4. Geometric Growth (The S-Shaped Curve):
MPT typically optimizes arithmetic mean returns. However, long-term investors care about geometric growth (compounding). A volatile asset with high arithmetic mean may have a lower geometric mean due to variance drag. Modern Application: Use Volatility Targeting as a meta-layer. If portfolio volatility exceeds a threshold (e.g., 12%), reduce leverage or rebalance to cash. This transforms MPT from a static analytical tool into a dynamic risk-management system.

Practical Implementation Guide: Building Your Frontier

Step 1: Asset Selection & Universe
Do not include every asset in existence. Construct a focused universe of 4-6 low-correlation building blocks (e.g., US Equities, International Equities, US Treasuries, TIPS, Commodities, Real Estate). Over-diversification to 20 assets often magnifies estimation error.

Step 2: Estimation Error Management
Historical returns are poor predictors of future returns. Use one-year or three-year rolling correlations (not five-year or ten-year). For expected returns, avoid historical averages; use CAPE-adjusted yield spreads, implied cost of capital, or analyst consensus. A common error is using 20-year averages, which are meaningless for the next year.

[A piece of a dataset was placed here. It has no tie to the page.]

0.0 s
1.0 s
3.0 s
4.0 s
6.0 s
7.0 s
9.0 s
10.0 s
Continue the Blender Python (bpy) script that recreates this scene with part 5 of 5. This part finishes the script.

Step 3: Optimization Constraints
Unconstrained optimization produces extreme weights (e.g., 200% in one asset, -100% in another). Apply weight caps (2-10% per asset) and require all weights sum to 1. Use Black-Litterman or resampled efficiency to shrink the impact of outlier estimates.

Step 4: Rebalancing Discipline
MPT is a point-in-time solution. Markets drift, pushing the portfolio below the efficient frontier. Rebalance semi-annually or when an asset class deviates more than 20% from its target weight. Use threshold rebalancing to harvest low-correlation benefits.

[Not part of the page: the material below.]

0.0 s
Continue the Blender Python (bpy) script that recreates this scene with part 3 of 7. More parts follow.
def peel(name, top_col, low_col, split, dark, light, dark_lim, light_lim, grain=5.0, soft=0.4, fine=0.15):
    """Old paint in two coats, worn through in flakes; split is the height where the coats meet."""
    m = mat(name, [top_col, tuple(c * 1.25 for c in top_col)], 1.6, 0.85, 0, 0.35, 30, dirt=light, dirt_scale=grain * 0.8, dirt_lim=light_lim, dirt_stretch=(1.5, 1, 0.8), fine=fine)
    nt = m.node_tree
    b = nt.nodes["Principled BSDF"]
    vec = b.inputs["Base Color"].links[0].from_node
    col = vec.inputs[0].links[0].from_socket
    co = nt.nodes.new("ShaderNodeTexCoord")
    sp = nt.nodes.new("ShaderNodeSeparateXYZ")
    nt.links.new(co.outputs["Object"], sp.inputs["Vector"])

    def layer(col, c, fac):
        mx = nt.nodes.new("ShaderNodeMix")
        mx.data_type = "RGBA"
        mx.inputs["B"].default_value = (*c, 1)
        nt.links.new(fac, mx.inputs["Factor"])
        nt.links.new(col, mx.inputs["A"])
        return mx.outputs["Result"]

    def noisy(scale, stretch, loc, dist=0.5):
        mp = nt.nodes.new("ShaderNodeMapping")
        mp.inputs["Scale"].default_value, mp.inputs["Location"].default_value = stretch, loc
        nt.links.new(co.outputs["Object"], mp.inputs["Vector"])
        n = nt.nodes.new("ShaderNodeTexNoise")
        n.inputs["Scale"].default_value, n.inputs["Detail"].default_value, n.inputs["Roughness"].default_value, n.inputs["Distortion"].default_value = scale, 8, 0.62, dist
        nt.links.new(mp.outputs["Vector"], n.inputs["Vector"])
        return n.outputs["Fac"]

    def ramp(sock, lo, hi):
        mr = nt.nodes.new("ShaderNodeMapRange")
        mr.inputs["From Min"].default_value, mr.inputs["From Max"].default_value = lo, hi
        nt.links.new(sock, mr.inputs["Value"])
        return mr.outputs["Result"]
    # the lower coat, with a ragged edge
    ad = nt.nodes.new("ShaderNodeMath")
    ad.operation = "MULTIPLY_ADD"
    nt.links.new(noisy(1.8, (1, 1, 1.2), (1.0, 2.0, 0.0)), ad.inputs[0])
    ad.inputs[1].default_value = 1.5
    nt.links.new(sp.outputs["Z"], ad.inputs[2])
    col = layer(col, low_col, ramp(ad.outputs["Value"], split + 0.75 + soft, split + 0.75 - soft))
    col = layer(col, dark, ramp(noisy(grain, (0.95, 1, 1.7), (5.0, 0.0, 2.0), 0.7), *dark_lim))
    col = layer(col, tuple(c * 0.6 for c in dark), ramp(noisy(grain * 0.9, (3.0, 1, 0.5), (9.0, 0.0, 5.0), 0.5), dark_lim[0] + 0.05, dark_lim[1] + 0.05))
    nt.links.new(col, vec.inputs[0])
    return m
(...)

Step 5: The Kelly Criterion Overlay
For aggressive investors, overlay MPT with the Kelly Criterion. If the efficient frontier suggests a 60/40 portfolio, determine the optimal leverage or cash position based on your edge. This prevents over-betting during low-volatility environments.

Common MPT Pitfalls and Their Solutions

Pitfall 1: Input Sensitivity
Small changes in expected return estimates produce massive weight changes.
Solution: Use Bayesian priors. Anchor return estimates to the risk-free rate plus a risk premium, rather than precise historical figures.

Pitfall 2: Illiquidity Blindness
MPT treats all assets as equally tradeable. Real estate, private equity, and venture capital have stale pricing (smoothing of returns).
Solution: Apply a liquidity discount to expected returns and increase standard deviation by 50-100% for private assets to account for the lack of daily pricing.

Pitfall 3: Horizon Mismatch
An efficient frontier optimized for a one-year horizon may be suboptimal for a 20-year horizon. Long-term investors benefit from equities despite short-term volatility.
Solution: Run the optimization on five-year rolling returns or use a time-diversification model where the risk parameter decreases with time.

Pitfall 4: Crowding and Regime Change
When everyone uses MPT, the correlations of the assets used become synchronized, destroying the diversification benefit.
Solution: Periodically stress-test the portfolio with a correlation shock model (e.g., assume all correlations go to 0.7 for three months). If the portfolio loses more than 25%, adjust weights.

Code Example: A Python Optimization Skeleton

To apply MPT programmatically, use a library like SciPy. Below is a minimal optimizer structure:

import numpy as np
import pandas as pd
from scipy.optimize import minimize

def portfolio_volatility(weights, cov_matrix):
    return np.sqrt(np.dot(weights.T, np.dot(cov_matrix, weights)))

def efficient_return(target_return, mean_returns, cov_matrix):
    num_assets = len(mean_returns)
    args = (mean_returns, cov_matrix)
    constraints = ({'type': 'eq', 'fun': lambda x: portfolio_return(x, mean_returns) - target_return},
                   {'type': 'eq', 'fun': lambda x: np.sum(x) - 1})
    bounds = tuple((0.0, 1.0) for _ in range(num_assets))
    initial_guess = np.array(num_assets * [1. / num_assets])
    result = minimize(portfolio_volatility, initial_guess, args=args,
                      method='SLSQP', bounds=bounds, constraints=constraints)
    return result

Key Note: This example uses simple bounds (no leverage). Adding a cash or risk-free asset extends the frontier to a straight line.

The Definitive Role of the Risk-Free Asset

The Capital Allocation Line (CAL) connects the efficient frontier to the risk-free rate. If you can lend (buy T-bills) or borrow (margin), the optimal portfolio is the tangency portfolio—the point on the efficient frontier where the CAL is tangent. This maximizes the Sharpe Ratio.

Modern Reality: The risk-free rate is variable. During periods of zero interest rates, the tangency portfolio was extremely equity-heavy. During 2023-2024, with rates at 5%, cash is a legitimate asset, not just a residual. The tangency portfolio shifts toward lower-volatility assets.

Volatility Tax: When borrowing to leverage a portfolio, the cost of margin is typically the risk-free rate plus a spread (e.g., 3%). This reduces the slope of the CAL, making leverage less attractive. The practical application today is to use futures or derivatives to gain leverage at rates closer to the risk-free rate.